# Supplied information
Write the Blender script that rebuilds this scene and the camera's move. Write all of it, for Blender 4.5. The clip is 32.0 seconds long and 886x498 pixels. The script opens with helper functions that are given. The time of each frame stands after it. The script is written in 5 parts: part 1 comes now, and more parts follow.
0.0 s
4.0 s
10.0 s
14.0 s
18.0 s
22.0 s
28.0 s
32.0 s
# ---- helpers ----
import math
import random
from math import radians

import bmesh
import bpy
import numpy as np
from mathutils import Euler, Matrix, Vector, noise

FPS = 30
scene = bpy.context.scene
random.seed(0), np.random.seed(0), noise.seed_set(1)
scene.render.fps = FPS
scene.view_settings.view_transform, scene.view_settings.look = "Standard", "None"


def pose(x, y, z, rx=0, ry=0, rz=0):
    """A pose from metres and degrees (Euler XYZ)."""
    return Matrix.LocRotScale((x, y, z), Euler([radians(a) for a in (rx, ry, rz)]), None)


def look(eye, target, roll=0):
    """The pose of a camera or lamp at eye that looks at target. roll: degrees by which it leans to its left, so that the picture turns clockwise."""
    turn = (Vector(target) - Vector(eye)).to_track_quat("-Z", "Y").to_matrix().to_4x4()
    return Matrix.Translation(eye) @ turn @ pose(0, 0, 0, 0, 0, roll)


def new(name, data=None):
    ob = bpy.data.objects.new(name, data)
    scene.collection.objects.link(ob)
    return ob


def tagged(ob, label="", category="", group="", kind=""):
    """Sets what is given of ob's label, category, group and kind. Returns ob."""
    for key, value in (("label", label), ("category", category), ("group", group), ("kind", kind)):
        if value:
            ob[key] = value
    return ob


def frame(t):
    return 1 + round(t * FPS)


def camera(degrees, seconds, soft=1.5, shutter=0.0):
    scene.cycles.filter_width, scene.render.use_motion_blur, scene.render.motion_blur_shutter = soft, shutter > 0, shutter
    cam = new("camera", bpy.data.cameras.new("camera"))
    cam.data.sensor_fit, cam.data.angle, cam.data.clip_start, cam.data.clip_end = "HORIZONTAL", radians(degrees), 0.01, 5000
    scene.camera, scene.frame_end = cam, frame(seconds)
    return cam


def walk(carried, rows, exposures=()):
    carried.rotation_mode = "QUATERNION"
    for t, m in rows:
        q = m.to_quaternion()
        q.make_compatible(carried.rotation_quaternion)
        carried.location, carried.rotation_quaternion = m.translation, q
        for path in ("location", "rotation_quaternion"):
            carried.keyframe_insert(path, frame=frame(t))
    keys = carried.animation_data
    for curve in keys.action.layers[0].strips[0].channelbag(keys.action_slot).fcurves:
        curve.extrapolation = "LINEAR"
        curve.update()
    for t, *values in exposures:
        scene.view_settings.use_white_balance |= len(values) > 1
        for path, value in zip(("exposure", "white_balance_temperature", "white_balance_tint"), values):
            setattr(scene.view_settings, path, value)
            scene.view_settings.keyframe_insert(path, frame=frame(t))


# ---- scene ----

# Directive
Write the entire listing out again, word for word.

# Written response
Write the Blender script that rebuilds this scene and the camera's move. Write all of it, for Blender 4.5. The clip is 32.0 seconds long and 886x498 pixels. The script opens with helper functions that are given. The time of each frame stands after it. The script is written in 5 parts: part 1 comes now, and more parts follow.
0.0 s
4.0 s
10.0 s
14.0 s
18.0 s
22.0 s
28.0 s
32.0 s
# ---- helpers ----
import math
import random
from math import radians

import bmesh
import bpy
import numpy as np
from mathutils import Euler, Matrix, Vector, noise

FPS = 30
scene = bpy.context.scene
random.seed(0), np.random.seed(0), noise.seed_set(1)
scene.render.fps = FPS
scene.view_settings.view_transform, scene.view_settings.look = "Standard", "None"


def pose(x, y, z, rx=0, ry=0, rz=0):
    """A pose from metres and degrees (Euler XYZ)."""
    return Matrix.LocRotScale((x, y, z), Euler([radians(a) for a in (rx, ry, rz)]), None)


def look(eye, target, roll=0):
    """The pose of a camera or lamp at eye that looks at target. roll: degrees by which it leans to its left, so that the picture turns clockwise."""
    turn = (Vector(target) - Vector(eye)).to_track_quat("-Z", "Y").to_matrix().to_4x4()
    return Matrix.Translation(eye) @ turn @ pose(0, 0, 0, 0, 0, roll)


def new(name, data=None):
    ob = bpy.data.objects.new(name, data)
    scene.collection.objects.link(ob)
    return ob


def tagged(ob, label="", category="", group="", kind=""):
    """Sets what is given of ob's label, category, group and kind. Returns ob."""
    for key, value in (("label", label), ("category", category), ("group", group), ("kind", kind)):
        if value:
            ob[key] = value
    return ob


def frame(t):
    return 1 + round(t * FPS)


def camera(degrees, seconds, soft=1.5, shutter=0.0):
    scene.cycles.filter_width, scene.render.use_motion_blur, scene.render.motion_blur_shutter = soft, shutter > 0, shutter
    cam = new("camera", bpy.data.cameras.new("camera"))
    cam.data.sensor_fit, cam.data.angle, cam.data.clip_start, cam.data.clip_end = "HORIZONTAL", radians(degrees), 0.01, 5000
    scene.camera, scene.frame_end = cam, frame(seconds)
    return cam


def walk(carried, rows, exposures=()):
    carried.rotation_mode = "QUATERNION"
    for t, m in rows:
        q = m.to_quaternion()
        q.make_compatible(carried.rotation_quaternion)
        carried.location, carried.rotation_quaternion = m.translation, q
        for path in ("location", "rotation_quaternion"):
            carried.keyframe_insert(path, frame=frame(t))
    keys = carried.animation_data
    for curve in keys.action.layers[0].strips[0].channelbag(keys.action_slot).fcurves:
        curve.extrapolation = "LINEAR"
        curve.update()
    for t, *values in exposures:
        scene.view_settings.use_white_balance |= len(values) > 1
        for path, value in zip(("exposure", "white_balance_temperature", "white_balance_tint"), values):
            setattr(scene.view_settings, path, value)
            scene.view_settings.keyframe_insert(path, frame=frame(t))


# ---- scene ----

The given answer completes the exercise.